Friday, 30 December 2011

New stations

In one of those strange accidents of fate (or possibly it was programmed, what do I know?), the last few days have seen a positive rash of new station openings in London. Here's a quick jog around three, starting with the new South Bank station at Blackfriars:


This is a delightful station (really it's a new entrance to an existing station), a Modernist egg laid next to the ancient railway bridge that stretches over the Thames. New stairways have been cantilevered out to enable passengers to reach the platforms that soar above:


Inside, all the beautiful Victorian brick has been cleaned and neatly integrated into the structure:


You emerge onto the platforms. The new overall roof is clearly unfinished and is, for my taste, a little low (probably a planning requirement to keep the bridge silhouette low) but at least they seem to have learned some of the lessons from the wretched extension at St Pancras since these platforms already feel flooded with daylight:


The next opening is a bit further up the line, at Farringdon. Here a simple but rather lovely overall roof has been placed over most of the previously uncovered part of the station (at this point it is a four track affair, with Underground tracks to the right, and Thameslink tracks to the left):


A new side entrance on Turnmill Street has opened, again lovely original brick sensitively cleaned and made into a feature:


The new main entrance to the Thameslink platforms, on Cowcross Street, is simply vast, a reflection of the huge volumes of people who now use this previously unloved through-route:


You reach the platforms down wide, open stairs, all glass and vistas and natural daylight:


And above your head, rather elegantly engineered footbridges criss-cross the space:


Farringdon is not yet finished, not by a long way, but it is already obvious that it will be a rather elegant crossroads for the two major new cross-London railway lines.

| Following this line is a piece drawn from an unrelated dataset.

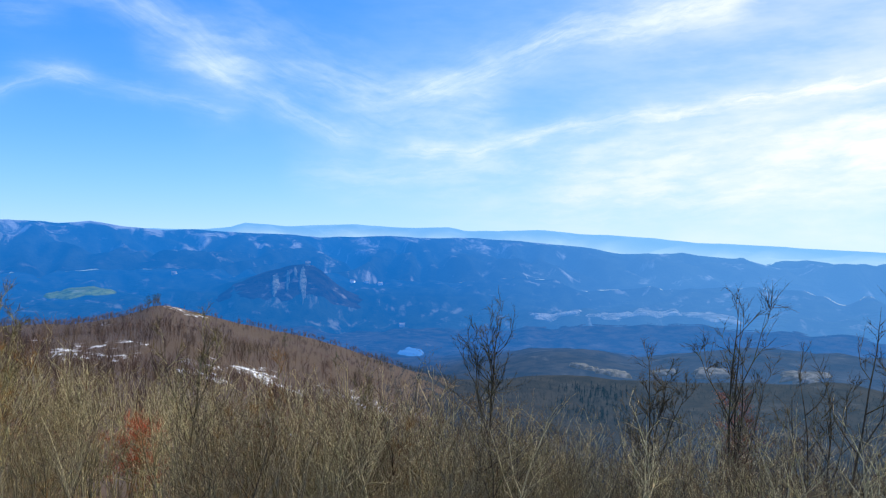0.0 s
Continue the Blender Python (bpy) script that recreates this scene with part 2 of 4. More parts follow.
def haze_glow_material(name, air, depth, wood, snow_at, snow=(0.80, 0.82, 0.86, 1), scale=1.0, beyond=None, reach=(0, 1), relief=22.0, snowy=0.72, glare=1.0, east=None, spurs=0.0):
    """Far country seen through blue air: its own colour plus haze painted in as emission."""
    m, g = material(name)
    p = place(g)
    sep = g.add("ShaderNodeSeparateXYZ")
    g.put(sep.inputs[0], p)
    yaw = g.math("MULTIPLY", g.math("ARCTAN2", g.math("MULTIPLY", sep.outputs[0], -1.0), sep.outputs[1]), 57.29578)
    out = g.add("ShaderNodeVectorMath", operation="LENGTH")
    g.put(out.inputs[0], p)
    if spurs:
        # woods, clearings and snow follow the spurs and gullies downhill
        q = g.add("ShaderNodeCombineXYZ")
        g.put(q.inputs[0], g.math("MULTIPLY", yaw, 62.0))
        g.put(q.inputs[1], g.math("MULTIPLY", out.outputs["Value"], spurs))
        g.put(q.inputs[2], g.math("MULTIPLY", sep.outputs[2], 0.5))
        q = q.outputs[0]
    else:
        q = g.scaled(p, (1, 1, 2.2))
    n1 = g.noise(q, 0.010 * scale, 6, 0.62)
    n2 = g.noise(q, 0.0090 * scale if spurs else 0.0058 * scale, 7, 0.66, 0.5)
    n3 = g.noise(p, 0.0016, 3)
    col = g.mix(g.ramp(n1, 0.36, 0.64), [v * 0.25 for v in wood[:3]] + [1], wood)
    up = g.ramp(sep.outputs[2], snow_at[0], snow_at[1], -0.06, 0.06)
    patch = g.math("MULTIPLY", g.ramp(g.math("ADD", n2, up), 0.50, 0.65), g.ramp(n3, 0.36, 0.55, 0.15, 1.0))
    col = g.mix(g.math("MULTIPLY", patch, snowy), col, snow)
    d = g.add("ShaderNodeBsdfDiffuse")
    g.put(d.inputs[0], col)
    bump = g.add("ShaderNodeBump")
    bump.inputs["Strength"].default_value = 1.0
    bump.inputs["Distance"].default_value = relief
    g.put(bump.inputs["Height"], g.noise(p, 0.012 * scale, 5, 0.6))
    g.put(d.inputs["Normal"], bump.outputs[0])
    # painted haze: the surface itself glows, brighter towards the sun's heading
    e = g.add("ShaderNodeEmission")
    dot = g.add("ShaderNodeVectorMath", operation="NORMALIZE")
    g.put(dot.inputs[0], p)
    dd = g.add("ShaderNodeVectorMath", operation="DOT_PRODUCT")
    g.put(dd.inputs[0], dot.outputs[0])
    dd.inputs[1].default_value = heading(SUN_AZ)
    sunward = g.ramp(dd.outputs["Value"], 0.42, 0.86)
    haze_glow = (*air, 1)
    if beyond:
        haze_glow = g.mix(g.ramp(out.outputs["Value"], *reach), (*air, 1), (*beyond, 1))
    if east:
        # the painted haze glow blends into the plain's tint eastwards
        haze_glow = g.mix(g.ramp(yaw, 33.0, 39.3), haze_glow, (*east, 1))
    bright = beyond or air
    g.put(e.inputs[0], g.mix(g.math("MULTIPLY", sunward, 0.75 * glare), haze_glow, [min(1.0, v * 0.8 + w) for v, w in zip(bright, (0.10, 0.20, 0.28))] + [1]))
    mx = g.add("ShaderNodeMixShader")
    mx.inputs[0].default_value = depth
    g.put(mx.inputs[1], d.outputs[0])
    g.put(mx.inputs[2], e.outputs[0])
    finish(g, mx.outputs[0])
    return m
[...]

A little further north, West Hampstead Thameslink is finished:


This is a relatively unimportant station serving a local community, but it's been designed as a rather elegant Miesian box:


There is little here that is superfluous, but it uses the best traditions of London railway architecture to great effect -- notice that lime-green wall of tiles to the right, that stretches out and becomes a full-height back-wall inside the station:


It continues in a loooong wall outside, to the end of the road, a homage to Frank Lloyd Wright, maybe, but the colourful tiles also serve to drag your eye from the main road to the station, the traditional vivid colours being absolutely appropriate for a London railway station:


From the back, the station looks simple and classy, the back of the tiled wall here just a gentle cream horizontal, paired with the horizontal greys of the footbridges and lifts.


For me, some modern station architecture is simply too drab (the Thameslink platforms at St Pancras are particularly sterile spaces), but some of these new stations show great promise. Fingers crossed.

To finish, and in contrast with the new West Hampstead Thameslink here's how exactly the same sort of station type was built by the Victorians -- just around the corner, West Hampstead Overground:


The station entrance is obviously a "public building", but it's relatively tiny. And from the platforms below, the modest scale of the whole structure can clearly be seen:


Perhaps unsurprisingly, maybe those pioneers just couldn't see the sheer volumes of people that would ultimately use their railways.

3 comments:

Scott Willison said...

You were taking pics of Blackfriars about an hour after I was!

LeDuc said...

Really? Where are your photos -- I don't think I captured it very well.

Polomint said...

Ooh yes, I like this eclectic mix. If this is "frozen music" it's a lot like several seasons At The Proms.

I particularly like the respect paid to the "classics" without boring the viewer with a limited and endlessly repeated repertoire.